Brexit is the great unknown - and after Theresa May's speech yesterday, we are still mostly none the wiser.
The British prime minister’s speech on Britain’s exit from the EU was hailed as the first real insight into her thinking on the scale of the challenge and how she intends to deal with it.
But there was little in Ms May’s address that we did not know yesterday morning. The great unknowns remain unknown.
For Ireland, that is particularly difficult. As the Taoiseach noted in the Dáil yesterday, we stand to lose more from Brexit - especially a hard Brexit - than any other European country.
There is significant pressure for the Irish Government to outline its position on the common travel area and the implication of a hard Border.
But how can the Taoiseach or his officials answer the questions that Theresa May cannot?
Enda Kenny’s spokesman yesterday noted the 45-minute speech did at least offer some clarity “as to the what, although not the how” of what Theresa May will ask other European leaders to agree.
But the reality is the Government here cannot adequately prepare for Brexit when it still - incredibly - has no idea what it actually means.
Theresa May might be keen to retain an open Border between Northern Ireland and the Republic, but it also wants to stop free immigration by European citizens - and to pull out of the customs union that allows products to move freely between European countries.
Ireland should not be fooled into thinking our concerns will have any major bearing on the British government’s thinking, or the plans they will eventually pursue.
We also cannot be naive enough to believe the woes of Northern Ireland keep Theresa May awake at night.
Britain will selfishly guard its own interests and we would be delusional to think that our relationship with the British government - “special” as the Prime Minister might describe it - will impact Ms May’s plans.
Ireland’s participation in the EU has largely been defined and assisted by our closest allies. But it would an error of judgement to focus our attentions on the maintenance of that relationship.

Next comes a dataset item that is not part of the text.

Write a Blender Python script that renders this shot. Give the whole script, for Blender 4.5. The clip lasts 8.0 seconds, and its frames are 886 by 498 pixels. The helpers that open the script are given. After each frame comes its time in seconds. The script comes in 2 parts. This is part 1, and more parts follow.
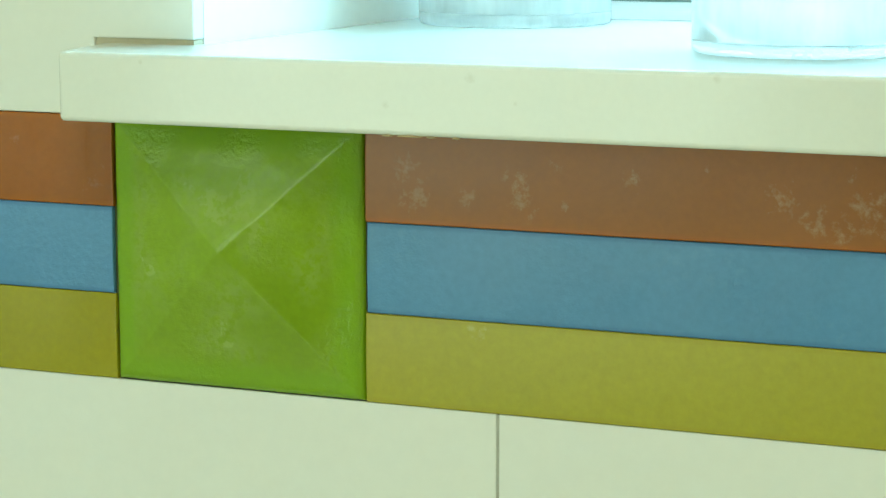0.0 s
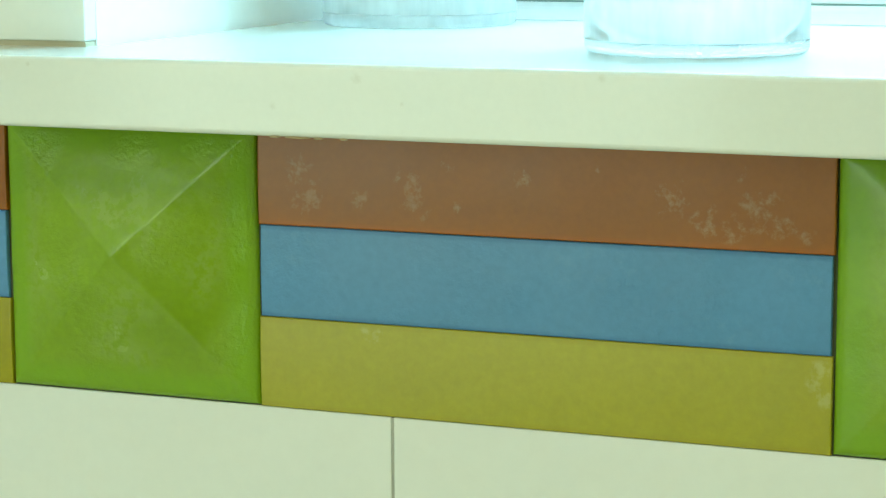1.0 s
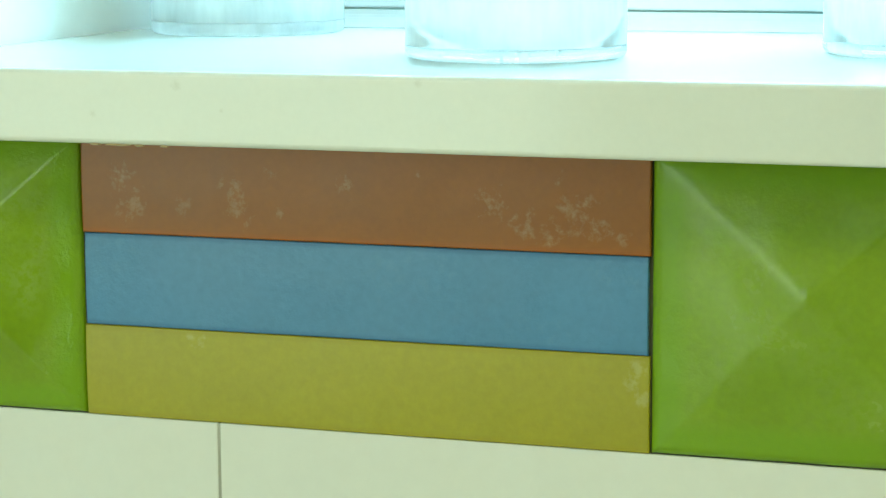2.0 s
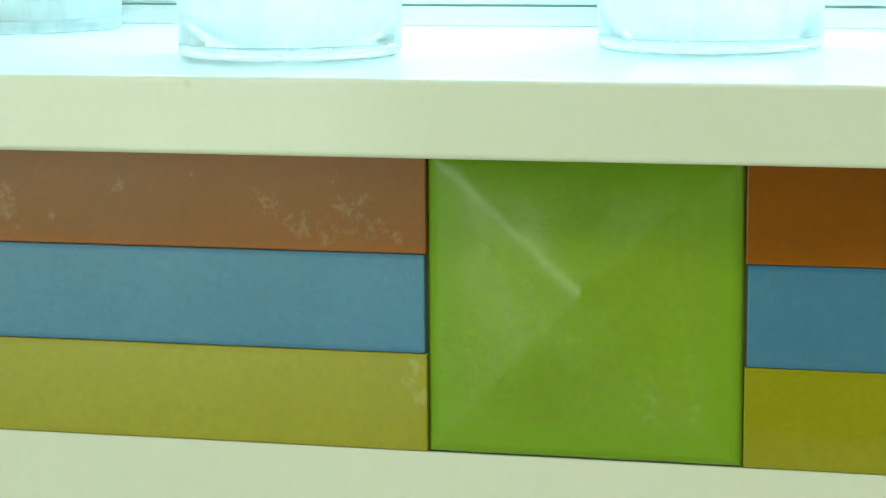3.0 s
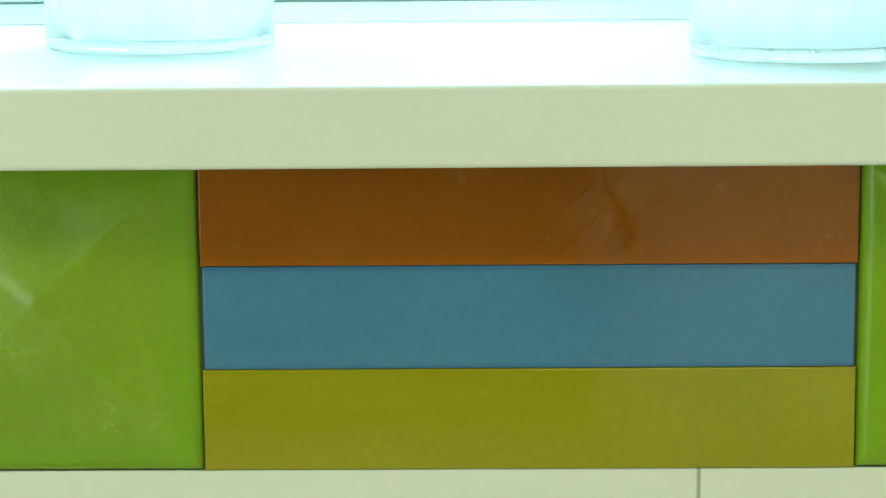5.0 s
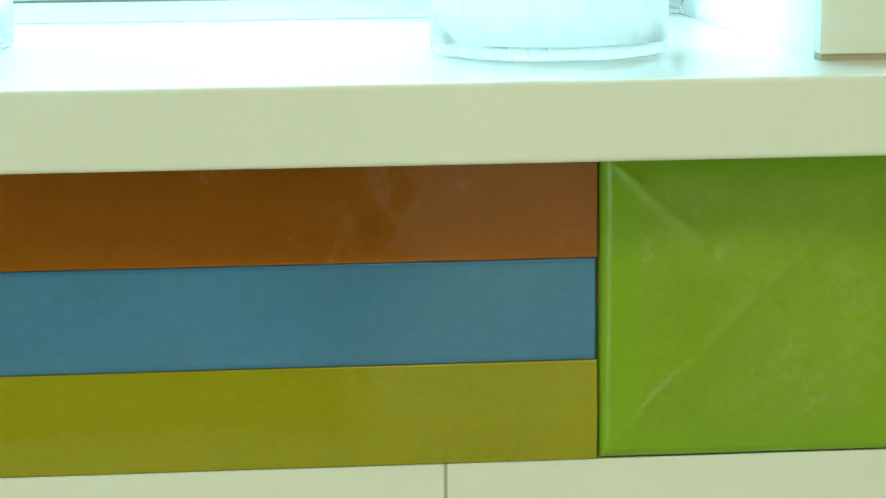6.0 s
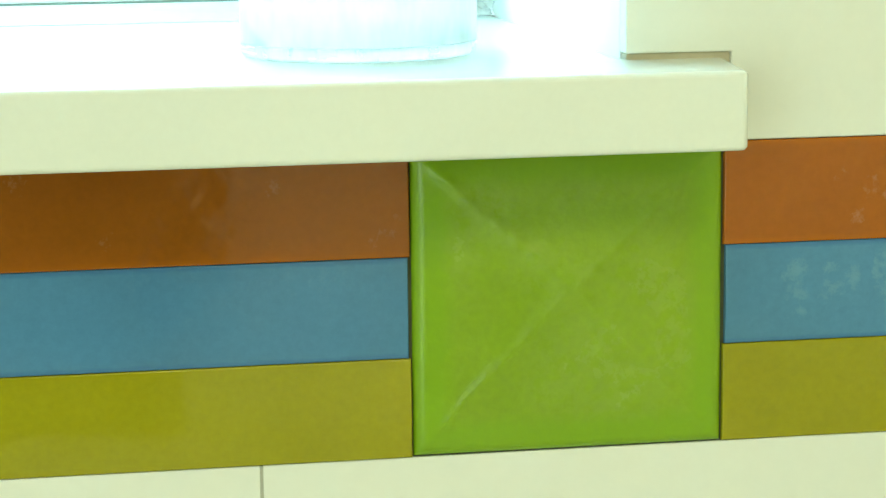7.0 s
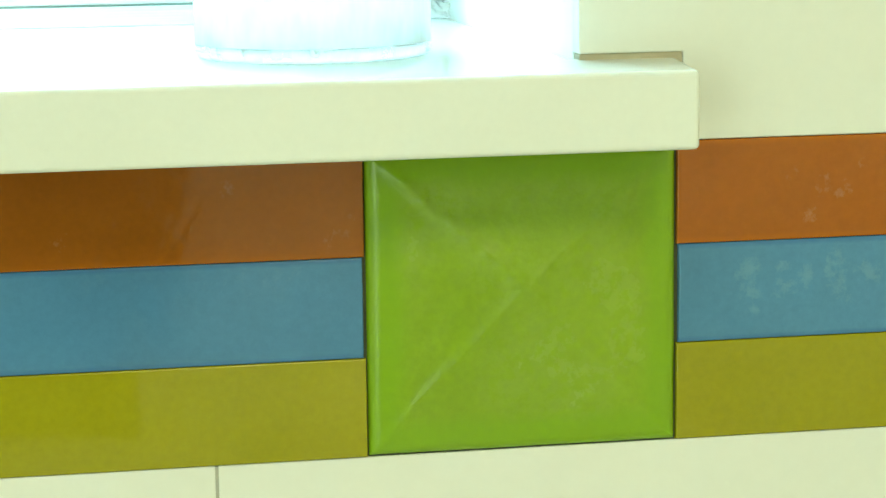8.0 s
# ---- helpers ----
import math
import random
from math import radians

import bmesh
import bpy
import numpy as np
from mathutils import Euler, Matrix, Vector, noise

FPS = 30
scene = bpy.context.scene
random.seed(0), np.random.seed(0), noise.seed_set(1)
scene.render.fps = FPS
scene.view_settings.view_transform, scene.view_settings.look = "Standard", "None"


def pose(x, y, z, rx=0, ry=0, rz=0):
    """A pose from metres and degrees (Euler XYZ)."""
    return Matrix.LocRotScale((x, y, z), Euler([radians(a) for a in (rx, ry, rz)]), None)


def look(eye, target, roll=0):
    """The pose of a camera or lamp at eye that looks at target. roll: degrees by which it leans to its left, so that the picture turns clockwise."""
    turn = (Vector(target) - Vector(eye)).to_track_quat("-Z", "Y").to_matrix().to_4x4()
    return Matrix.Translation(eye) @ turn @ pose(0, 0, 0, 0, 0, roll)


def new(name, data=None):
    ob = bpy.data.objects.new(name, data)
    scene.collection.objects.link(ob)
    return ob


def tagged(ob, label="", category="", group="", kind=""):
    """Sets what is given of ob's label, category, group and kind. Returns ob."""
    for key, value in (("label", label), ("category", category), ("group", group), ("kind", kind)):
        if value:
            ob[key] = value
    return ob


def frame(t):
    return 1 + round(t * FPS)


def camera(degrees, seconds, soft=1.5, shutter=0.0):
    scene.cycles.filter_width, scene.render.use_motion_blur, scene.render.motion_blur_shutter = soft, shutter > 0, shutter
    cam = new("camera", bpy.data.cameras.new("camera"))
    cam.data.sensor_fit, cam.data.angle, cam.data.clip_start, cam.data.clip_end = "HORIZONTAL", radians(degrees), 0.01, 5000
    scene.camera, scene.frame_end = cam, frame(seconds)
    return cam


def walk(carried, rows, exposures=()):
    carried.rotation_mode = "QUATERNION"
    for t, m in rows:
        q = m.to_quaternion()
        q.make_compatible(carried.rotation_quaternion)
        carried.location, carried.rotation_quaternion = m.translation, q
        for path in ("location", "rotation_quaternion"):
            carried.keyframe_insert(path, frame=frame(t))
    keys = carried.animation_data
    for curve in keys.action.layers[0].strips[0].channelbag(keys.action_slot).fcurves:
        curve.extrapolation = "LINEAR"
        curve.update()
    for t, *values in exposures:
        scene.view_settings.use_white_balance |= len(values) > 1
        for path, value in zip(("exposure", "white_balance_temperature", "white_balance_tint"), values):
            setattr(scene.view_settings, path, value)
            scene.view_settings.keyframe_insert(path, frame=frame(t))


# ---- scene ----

Instead the Government must move to forging bonds within the European Union to ensure our interests are selfishly protected.
An unpredictable outlook
2016 was an unforgettable year in politics across the world. 2017 is unpredictable, to say the least.
This time last year Trump never stood a chance. Brexit could never happen.

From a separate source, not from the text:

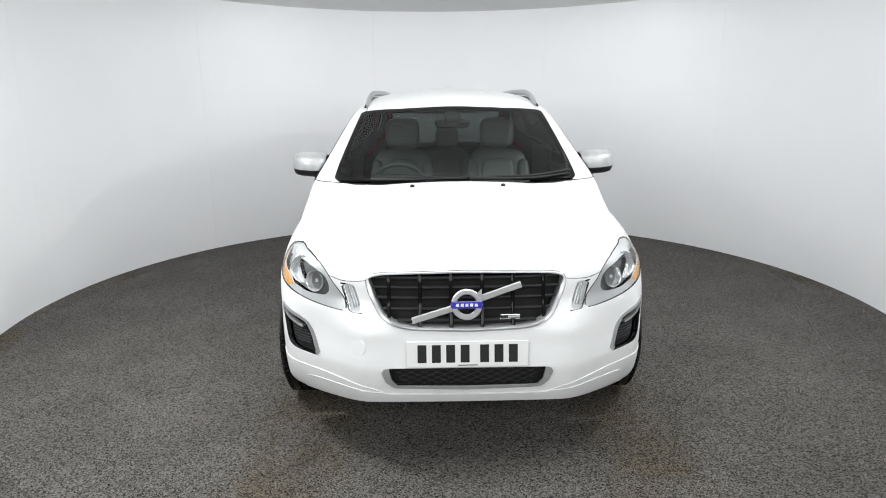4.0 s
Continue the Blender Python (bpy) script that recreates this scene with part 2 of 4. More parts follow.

But the impossible became reality, and for the large part, 2017 will be spent dealing with the consequences of 2016.
And a focused, combative response will be required from politicians here.

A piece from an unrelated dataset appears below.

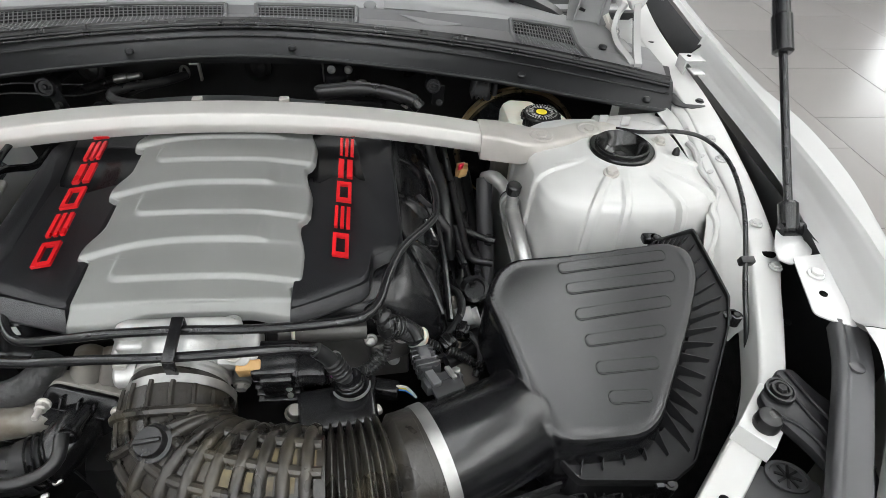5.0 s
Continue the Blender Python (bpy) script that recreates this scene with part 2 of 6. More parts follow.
def bevelled(bm, r, seg=2, angle=30):
    if r > 0:
        edges = [e for e in bm.edges if len(e.link_faces) == 2 and e.calc_face_angle(0) > radians(angle)]
        bmesh.ops.bevel(bm, geom=edges, offset=r, segments=seg, profile=0.5, affect="EDGES", clamp_overlap=True)
    return bm


def box(sx, sy, sz, m=None, r=0.003, seg=2):
    bm = bmesh.new()
    bmesh.ops.create_cube(bm, size=1)
    moved(bm, Matrix.Diagonal((sx, sy, sz, 1)))
    bevelled(bm, min(r, 0.45 * min(sx, sy, sz)), seg)
    return moved(bm, m) if m else bm


def rpoly(pts, r, n=5):
    """A closed outline with its corners rounded."""
    out, k = [], len(pts)
    rs = r if isinstance(r, (list, tuple)) else [r] * k
    for i in range(k):
        p, a, b = Vector(pts[i]), Vector(pts[i - 1]), Vector(pts[(i + 1) % k])
        da, db = (a - p), (b - p)
        d = min(rs[i], 0.48 * da.length, 0.48 * db.length)
        if d <= 1e-5:
            out.append(p.copy())
            continue
        a1, b1 = p + da.normalized() * d, p + db.normalized() * d
        for j in range(n + 1):
            s = j / n
            out.append(a1 * (1 - s) ** 2 + p * 2 * s * (1 - s) + b1 * s * s)
    return out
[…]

Domestically, the widely-predicted second election appears unlikely, as the Government has finally managed to settle in. Granted, it is a rather unproductive Government, but that suits them just fine.
The independent TDs in Government have found their feet. Shane Ross and his Independent Alliance colleagues seem quite comfortable with power. In fact, some have become so comfortable so quickly, that their political instincts will warn them not to go back to the electorate too soon.
Fianna Fail is still constrained by the political straightjacket it finds itself in. Micheál Martin is wise enough not to pull the plug on the minority Government with Brexit looming large.
His party also remains quietly confident that it will be back in power after the next election.
Therefore, an election feels far away. But events are a different matter. Nobody can predict what 2017 will bring.
We know it will bring a Commission of Investigation into the sale of Project Eagle by the National Assets Management Agency, a report into the handling of Garda whistleblowers concerns by the Garda Commissioner Noirín O'Sullivan, a final decision on water charges, a likely move towards a referendum on abortion, and public sector pay talks.
It is unlikely any of the above will trip us into an election. It will be the unknown that will have us back on the doorsteps.
In the meantime the Government and Enda Kenny in particular will use the events of 2016 as a shield to cling onto power.